Source data:
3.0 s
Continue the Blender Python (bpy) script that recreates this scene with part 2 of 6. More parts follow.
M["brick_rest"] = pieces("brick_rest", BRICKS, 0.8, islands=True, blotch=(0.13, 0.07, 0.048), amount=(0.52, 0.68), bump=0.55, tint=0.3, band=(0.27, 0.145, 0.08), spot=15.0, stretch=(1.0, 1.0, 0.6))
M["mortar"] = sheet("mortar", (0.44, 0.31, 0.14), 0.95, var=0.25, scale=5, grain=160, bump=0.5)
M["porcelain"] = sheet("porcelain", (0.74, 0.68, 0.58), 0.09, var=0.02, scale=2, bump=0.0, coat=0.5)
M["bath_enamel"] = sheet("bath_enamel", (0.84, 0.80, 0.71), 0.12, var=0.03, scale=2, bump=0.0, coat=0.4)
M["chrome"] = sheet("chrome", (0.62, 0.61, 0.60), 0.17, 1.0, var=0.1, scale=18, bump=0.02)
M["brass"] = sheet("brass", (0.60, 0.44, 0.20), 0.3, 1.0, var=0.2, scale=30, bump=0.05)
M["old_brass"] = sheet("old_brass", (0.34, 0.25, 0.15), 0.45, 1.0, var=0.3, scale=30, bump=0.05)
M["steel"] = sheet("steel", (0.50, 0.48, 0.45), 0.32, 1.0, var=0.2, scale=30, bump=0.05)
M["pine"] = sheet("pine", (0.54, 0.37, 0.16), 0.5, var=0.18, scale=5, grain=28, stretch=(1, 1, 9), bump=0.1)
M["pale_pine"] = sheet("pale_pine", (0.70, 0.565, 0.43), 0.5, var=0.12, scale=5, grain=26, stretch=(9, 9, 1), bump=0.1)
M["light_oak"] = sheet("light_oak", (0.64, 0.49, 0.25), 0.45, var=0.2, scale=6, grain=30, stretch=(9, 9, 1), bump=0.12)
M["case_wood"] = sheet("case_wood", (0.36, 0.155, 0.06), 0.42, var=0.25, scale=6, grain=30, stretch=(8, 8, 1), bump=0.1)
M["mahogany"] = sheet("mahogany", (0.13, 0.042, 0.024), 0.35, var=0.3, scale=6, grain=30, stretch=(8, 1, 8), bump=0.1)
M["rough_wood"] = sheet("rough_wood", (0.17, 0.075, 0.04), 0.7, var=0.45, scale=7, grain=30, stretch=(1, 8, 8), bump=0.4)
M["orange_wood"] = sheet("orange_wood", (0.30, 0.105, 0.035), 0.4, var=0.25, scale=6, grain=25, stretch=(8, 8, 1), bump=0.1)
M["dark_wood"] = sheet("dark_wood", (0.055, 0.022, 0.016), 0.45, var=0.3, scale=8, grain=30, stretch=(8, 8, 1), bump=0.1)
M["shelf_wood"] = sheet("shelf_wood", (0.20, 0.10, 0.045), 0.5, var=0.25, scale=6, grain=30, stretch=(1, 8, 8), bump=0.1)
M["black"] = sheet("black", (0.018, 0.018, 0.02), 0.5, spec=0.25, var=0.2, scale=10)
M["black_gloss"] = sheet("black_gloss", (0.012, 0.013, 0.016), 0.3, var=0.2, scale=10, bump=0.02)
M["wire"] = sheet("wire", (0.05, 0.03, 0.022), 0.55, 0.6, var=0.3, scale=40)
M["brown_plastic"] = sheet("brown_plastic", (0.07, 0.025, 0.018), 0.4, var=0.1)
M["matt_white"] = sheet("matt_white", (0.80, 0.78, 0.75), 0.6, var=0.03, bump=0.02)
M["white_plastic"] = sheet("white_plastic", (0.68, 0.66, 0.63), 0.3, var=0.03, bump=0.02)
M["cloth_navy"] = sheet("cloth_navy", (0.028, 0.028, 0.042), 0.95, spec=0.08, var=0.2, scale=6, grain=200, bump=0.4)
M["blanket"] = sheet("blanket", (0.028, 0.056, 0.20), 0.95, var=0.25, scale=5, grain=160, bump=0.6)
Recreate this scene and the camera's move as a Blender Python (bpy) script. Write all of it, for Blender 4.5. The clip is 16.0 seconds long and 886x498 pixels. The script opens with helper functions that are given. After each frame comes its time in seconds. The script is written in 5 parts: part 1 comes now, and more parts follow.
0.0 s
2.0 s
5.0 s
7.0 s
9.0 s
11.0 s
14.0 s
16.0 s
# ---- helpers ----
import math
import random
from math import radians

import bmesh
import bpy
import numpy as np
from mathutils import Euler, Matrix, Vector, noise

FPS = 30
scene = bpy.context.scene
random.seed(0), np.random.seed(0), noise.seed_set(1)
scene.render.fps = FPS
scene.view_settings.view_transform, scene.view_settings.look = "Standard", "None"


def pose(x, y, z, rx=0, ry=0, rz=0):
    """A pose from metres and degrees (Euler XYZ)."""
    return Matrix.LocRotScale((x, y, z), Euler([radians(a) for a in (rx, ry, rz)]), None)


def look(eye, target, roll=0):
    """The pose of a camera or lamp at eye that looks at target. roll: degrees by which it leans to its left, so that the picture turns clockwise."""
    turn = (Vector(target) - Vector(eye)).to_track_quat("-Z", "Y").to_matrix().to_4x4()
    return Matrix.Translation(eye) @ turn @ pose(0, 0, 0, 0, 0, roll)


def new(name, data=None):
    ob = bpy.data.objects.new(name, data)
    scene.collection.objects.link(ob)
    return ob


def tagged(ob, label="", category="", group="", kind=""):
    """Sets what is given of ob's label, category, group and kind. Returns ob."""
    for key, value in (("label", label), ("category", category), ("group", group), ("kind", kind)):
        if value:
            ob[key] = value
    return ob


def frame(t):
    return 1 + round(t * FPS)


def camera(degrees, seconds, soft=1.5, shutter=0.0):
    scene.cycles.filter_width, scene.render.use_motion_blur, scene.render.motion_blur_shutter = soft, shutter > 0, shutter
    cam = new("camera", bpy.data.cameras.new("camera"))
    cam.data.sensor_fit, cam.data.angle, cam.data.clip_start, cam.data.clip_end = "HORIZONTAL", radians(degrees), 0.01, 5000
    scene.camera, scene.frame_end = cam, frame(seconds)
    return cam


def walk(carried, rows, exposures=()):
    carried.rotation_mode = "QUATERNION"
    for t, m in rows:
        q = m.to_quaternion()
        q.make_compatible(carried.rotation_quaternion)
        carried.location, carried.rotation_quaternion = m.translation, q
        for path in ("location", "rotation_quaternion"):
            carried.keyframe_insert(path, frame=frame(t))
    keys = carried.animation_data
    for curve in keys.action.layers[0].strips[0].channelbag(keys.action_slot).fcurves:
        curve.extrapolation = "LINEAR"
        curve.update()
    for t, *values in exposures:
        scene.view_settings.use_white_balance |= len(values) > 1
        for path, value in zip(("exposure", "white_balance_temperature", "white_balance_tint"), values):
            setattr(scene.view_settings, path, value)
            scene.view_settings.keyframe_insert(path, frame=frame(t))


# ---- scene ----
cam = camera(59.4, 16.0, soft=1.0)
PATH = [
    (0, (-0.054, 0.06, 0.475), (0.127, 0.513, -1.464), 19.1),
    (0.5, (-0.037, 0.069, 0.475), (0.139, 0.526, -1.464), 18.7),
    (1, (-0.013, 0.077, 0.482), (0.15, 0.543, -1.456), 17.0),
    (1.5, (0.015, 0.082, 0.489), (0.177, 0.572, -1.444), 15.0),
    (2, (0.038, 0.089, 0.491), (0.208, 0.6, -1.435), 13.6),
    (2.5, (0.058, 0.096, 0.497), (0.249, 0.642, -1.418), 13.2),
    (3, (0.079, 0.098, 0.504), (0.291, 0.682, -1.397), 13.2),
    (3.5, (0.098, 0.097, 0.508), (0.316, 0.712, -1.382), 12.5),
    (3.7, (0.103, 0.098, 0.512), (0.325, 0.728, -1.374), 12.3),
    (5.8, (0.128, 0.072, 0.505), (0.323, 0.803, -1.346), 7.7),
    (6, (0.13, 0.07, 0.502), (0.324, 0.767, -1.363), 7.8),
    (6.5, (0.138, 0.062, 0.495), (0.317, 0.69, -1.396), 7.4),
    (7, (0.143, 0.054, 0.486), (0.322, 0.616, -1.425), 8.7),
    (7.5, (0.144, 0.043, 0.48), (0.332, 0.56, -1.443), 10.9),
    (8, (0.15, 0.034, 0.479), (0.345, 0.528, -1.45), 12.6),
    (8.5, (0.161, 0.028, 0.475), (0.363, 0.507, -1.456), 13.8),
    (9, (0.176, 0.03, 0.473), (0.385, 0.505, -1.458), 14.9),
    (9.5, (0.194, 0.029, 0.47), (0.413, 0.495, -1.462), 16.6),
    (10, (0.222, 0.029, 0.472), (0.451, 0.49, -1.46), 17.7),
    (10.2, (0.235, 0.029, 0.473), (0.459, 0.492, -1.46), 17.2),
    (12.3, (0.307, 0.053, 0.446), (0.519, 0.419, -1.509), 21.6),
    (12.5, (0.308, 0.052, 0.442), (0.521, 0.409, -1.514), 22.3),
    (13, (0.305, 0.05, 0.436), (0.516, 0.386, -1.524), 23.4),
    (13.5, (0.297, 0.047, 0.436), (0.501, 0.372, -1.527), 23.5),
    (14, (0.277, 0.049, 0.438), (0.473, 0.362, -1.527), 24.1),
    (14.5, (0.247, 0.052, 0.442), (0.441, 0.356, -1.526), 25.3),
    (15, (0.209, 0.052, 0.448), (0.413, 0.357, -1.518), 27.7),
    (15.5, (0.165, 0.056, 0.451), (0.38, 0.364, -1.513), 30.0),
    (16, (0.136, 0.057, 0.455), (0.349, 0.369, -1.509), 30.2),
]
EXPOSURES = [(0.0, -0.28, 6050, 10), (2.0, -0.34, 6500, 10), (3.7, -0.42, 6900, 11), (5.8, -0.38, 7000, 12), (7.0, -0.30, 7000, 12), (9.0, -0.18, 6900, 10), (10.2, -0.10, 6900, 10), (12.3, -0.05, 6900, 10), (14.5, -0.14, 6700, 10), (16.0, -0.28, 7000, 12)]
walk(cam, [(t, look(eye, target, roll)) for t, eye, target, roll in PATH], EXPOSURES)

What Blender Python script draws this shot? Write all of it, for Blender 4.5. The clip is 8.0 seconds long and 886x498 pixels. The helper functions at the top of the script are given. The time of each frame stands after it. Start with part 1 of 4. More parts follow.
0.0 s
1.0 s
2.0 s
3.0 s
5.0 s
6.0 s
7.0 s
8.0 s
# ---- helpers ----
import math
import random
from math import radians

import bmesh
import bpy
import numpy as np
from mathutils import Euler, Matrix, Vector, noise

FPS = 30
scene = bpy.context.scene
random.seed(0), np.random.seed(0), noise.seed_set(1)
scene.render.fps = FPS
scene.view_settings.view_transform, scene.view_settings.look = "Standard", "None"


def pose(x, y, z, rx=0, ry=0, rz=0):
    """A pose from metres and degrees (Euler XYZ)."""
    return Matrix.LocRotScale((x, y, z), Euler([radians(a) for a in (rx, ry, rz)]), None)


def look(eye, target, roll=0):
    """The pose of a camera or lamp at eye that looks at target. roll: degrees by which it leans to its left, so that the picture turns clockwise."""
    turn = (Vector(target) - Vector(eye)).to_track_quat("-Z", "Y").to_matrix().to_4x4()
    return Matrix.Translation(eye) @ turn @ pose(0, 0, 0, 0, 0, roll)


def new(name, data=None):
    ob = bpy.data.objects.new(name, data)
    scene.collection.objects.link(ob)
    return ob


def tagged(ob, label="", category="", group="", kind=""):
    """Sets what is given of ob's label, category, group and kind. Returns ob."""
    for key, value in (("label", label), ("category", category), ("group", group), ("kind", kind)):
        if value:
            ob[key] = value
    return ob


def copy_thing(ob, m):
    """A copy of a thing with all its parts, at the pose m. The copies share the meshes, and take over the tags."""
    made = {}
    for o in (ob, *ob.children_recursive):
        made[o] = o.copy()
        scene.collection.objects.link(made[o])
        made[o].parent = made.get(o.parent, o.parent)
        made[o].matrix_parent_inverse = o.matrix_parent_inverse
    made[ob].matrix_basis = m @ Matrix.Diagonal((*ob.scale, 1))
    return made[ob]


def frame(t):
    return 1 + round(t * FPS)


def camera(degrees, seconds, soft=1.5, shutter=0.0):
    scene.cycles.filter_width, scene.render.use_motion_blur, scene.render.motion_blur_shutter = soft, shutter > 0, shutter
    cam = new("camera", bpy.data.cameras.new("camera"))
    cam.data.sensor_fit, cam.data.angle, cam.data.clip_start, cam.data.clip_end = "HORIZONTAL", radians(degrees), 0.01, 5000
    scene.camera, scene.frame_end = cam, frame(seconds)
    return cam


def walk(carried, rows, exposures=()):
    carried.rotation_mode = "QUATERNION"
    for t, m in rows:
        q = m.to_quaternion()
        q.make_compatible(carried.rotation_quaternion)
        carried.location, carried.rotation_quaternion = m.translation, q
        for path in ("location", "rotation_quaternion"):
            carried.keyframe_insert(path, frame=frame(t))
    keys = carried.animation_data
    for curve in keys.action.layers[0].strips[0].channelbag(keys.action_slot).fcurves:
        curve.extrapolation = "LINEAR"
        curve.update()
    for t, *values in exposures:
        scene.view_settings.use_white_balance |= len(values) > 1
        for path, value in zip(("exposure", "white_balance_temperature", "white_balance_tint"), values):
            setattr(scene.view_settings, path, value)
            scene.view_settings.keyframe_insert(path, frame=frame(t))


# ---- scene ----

Task brief — Only those lines running from the one containing "return made[ob]" through the last line of the data above are to be copied, exactly, with both ends included.

Right answer —
    return made[ob]


def frame(t):
    return 1 + round(t * FPS)


def camera(degrees, seconds, soft=1.5, shutter=0.0):
    scene.cycles.filter_width, scene.render.use_motion_blur, scene.render.motion_blur_shutter = soft, shutter > 0, shutter
    cam = new("camera", bpy.data.cameras.new("camera"))
    cam.data.sensor_fit, cam.data.angle, cam.data.clip_start, cam.data.clip_end = "HORIZONTAL", radians(degrees), 0.01, 5000
    scene.camera, scene.frame_end = cam, frame(seconds)
    return cam


def walk(carried, rows, exposures=()):
    carried.rotation_mode = "QUATERNION"
    for t, m in rows:
        q = m.to_quaternion()
        q.make_compatible(carried.rotation_quaternion)
        carried.location, carried.rotation_quaternion = m.translation, q
        for path in ("location", "rotation_quaternion"):
            carried.keyframe_insert(path, frame=frame(t))
    keys = carried.animation_data
    for curve in keys.action.layers[0].strips[0].channelbag(keys.action_slot).fcurves:
        curve.extrapolation = "LINEAR"
        curve.update()
    for t, *values in exposures:
        scene.view_settings.use_white_balance |= len(values) > 1
        for path, value in zip(("exposure", "white_balance_temperature", "white_balance_tint"), values):
            setattr(scene.view_settings, path, value)
            scene.view_settings.keyframe_insert(path, frame=frame(t))


# ---- scene ----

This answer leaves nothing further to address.